Tahun ini FFI selesai dengan riuh rendah yang cukup menghangatkan lini masa. Pialanya memang sudah dibagi, tapi obrolan soal kategori Soundtrack masih ramai—khususnya kemenangan lagu Sore dari Barasuara yang dianggap bukan karya baru. Belum ada penjelasan resmi juga, jadi ya… kita simpan dulu sebagai catatan rumah panitia tahun depan.
Sekarang mari fokus ke hal yang jauh lebih menarik: film
“Pangku”, debut penyutradaraan dari Reza Rahadian yang ternyata bikin banyak
orang manggut-manggut.
Awalnya banyak yang agak ragu, “Reza sutradara? Bisa apa?” Tapi ternyata dugaan itu runtuh total. Reza bukan cuma sekadar mencoba; dia benar-benar hadir sebagai sutradara. Dan kemenangan Film Panjang Terbaik terasa layak banget.

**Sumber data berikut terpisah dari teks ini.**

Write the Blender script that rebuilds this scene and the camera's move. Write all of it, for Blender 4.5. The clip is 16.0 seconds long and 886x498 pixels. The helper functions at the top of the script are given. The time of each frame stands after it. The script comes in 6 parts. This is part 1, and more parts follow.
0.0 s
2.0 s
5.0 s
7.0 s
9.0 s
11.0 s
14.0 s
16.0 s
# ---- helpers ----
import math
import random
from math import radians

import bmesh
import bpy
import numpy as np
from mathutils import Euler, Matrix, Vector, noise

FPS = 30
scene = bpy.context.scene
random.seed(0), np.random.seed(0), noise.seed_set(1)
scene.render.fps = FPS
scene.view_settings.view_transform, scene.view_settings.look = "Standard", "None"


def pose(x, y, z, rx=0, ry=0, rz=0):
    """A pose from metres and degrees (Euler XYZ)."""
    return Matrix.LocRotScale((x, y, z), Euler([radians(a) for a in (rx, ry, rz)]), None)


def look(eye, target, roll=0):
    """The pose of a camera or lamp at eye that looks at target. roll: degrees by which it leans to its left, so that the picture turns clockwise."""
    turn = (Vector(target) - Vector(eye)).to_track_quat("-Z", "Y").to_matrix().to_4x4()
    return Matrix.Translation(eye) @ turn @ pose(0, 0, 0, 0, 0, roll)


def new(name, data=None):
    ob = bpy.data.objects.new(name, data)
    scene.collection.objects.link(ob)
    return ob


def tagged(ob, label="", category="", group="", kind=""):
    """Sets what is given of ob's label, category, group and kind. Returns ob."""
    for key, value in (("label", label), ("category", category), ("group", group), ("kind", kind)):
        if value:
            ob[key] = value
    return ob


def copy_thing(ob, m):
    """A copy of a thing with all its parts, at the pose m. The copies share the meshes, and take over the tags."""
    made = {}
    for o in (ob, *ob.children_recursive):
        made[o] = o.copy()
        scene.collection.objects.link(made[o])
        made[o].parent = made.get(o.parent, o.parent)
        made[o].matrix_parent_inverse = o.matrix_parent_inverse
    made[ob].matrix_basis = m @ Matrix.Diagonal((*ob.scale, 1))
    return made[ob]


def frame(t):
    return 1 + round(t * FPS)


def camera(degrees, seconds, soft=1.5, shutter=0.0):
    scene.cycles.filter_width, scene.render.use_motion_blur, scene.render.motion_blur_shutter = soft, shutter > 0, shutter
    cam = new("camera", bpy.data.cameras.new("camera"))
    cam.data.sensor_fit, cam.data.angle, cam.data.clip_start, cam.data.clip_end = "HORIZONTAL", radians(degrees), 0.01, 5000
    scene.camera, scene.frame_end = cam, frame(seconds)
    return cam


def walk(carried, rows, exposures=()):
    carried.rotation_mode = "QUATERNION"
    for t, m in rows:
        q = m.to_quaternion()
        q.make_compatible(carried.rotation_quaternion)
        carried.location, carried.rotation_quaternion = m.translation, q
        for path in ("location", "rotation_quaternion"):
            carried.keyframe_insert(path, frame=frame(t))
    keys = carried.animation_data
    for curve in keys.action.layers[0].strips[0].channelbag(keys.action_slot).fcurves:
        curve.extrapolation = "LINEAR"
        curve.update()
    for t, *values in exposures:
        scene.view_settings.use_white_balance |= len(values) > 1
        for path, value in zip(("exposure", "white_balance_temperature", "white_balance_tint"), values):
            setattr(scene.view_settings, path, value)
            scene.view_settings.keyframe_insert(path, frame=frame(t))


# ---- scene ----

Dari yang Tadinya Dukung “Sore”, Pelan-Pelan Berpindah Haluan
Sebelum nonton Pangku, saya termasuk tim yang mengunggulkan Sore. Film itu rapi secara teknis, visualnya keren, CGI-nya halus, dan konsepnya beda dari arus utama. Tapi setelah menonton Pangku, perspektif saya berubah.
Kalau Sore bermain di wilayah estetika visual, Pangku
menggedor lewat cerita yang matang, riset yang kuat, dan penggambaran realitas
yang sangat dekat dengan kehidupan sehari-hari. Film ini terasa seperti hasil
pengamatan panjang terhadap manusia dan keseharian mereka.
Kisah Pantura yang Dihidangkan dengan Kejujuran
Cerita berpusat pada Sartika, perempuan muda yang sedang
mengandung dan ditinggalkan begitu saja di Jalur Pantura. Ia akhirnya menemukan
tumpuan sementara di warung sunyi milik Ibu Maya, seorang perempuan tua yang
hidupnya juga tidak kalah sepi.
Dari dua orang inilah semua dinamika film bergerak. Tanpa
dibuat-buat, atmosfer Pantura disajikan secara apa adanya—panas, lengang, dan
agak muram. Tidak ada upaya “memoles” suasana menjadi cantik; Reza justru
memilih kejujuran visual, dan itu berhasil membuat film terasa sangat hidup.
Buat saya yang masih bersentruhan dengan pesisir sejak kecil, detail suasananya itu…
valid sekali.
Dialog Hemat, Tapi Rasa Meluap-Luap
Menariknya, film ini sangat pelit dialog. Banyak emosi
disampaikan lewat gerak kecil: tatapan yang menurun, bahu yang menegang, atau
napas yang ditahan. Dan anehnya, justru itu yang membuat emosi mudah tembus ke
penonton.
Ada satu adegan simbolis soal layang-layang yang diikat
tali—kecil, sederhana, tapi maknanya dalam. Karakter-karakter di film ini
seperti layang-layang itu: ingin lepas, ingin terbang jauh, tapi realitas
memaksa mereka tetap terikat. Jenis metafora yang bekerja tanpa perlu banyak
penjelasan.
Romansa yang Ringan, Twist yang Menyakitkan
Kemunculan Hadi, sopir ikan yang lembut dan perhatian, memberi sedikit cahaya dalam hidup Sartika. Ada harapan baru, ada kemungkinan hidup yang lebih baik. Waktu mereka menikah, saya benar-benar mengira film akan ditutup dengan nada optimis. Ternyata tidak. Bagian akhirnya menyimpan belokan tajam yang pahitnya khas Indonesia. Permasalahan yang sering kita lihat, sering kita dengar, tapi jarang benar-benar dibahas dengan jujur di film: dinamika rumah tangga ketika salah satu pasangan jadi TKW, dan apa yang terjadi di antara mereka setelah itu. Sebagai penonton, rasanya seperti ditampar pelan tapi dalam.
Film ini Tidak Ramai Tapi Membekas
Pangku adalah jenis film yang tidak banyak bicara,
tapi meninggalkan rasa lama setelah lampu studio menyala. Realistis, sederhana,
dan kuat dalam diamnya. Kalau kamu penggemar drama yang berbicara lewat detail
kecil dan emosi yang tidak meledak-ledak, film ini akan sangat memuaskan.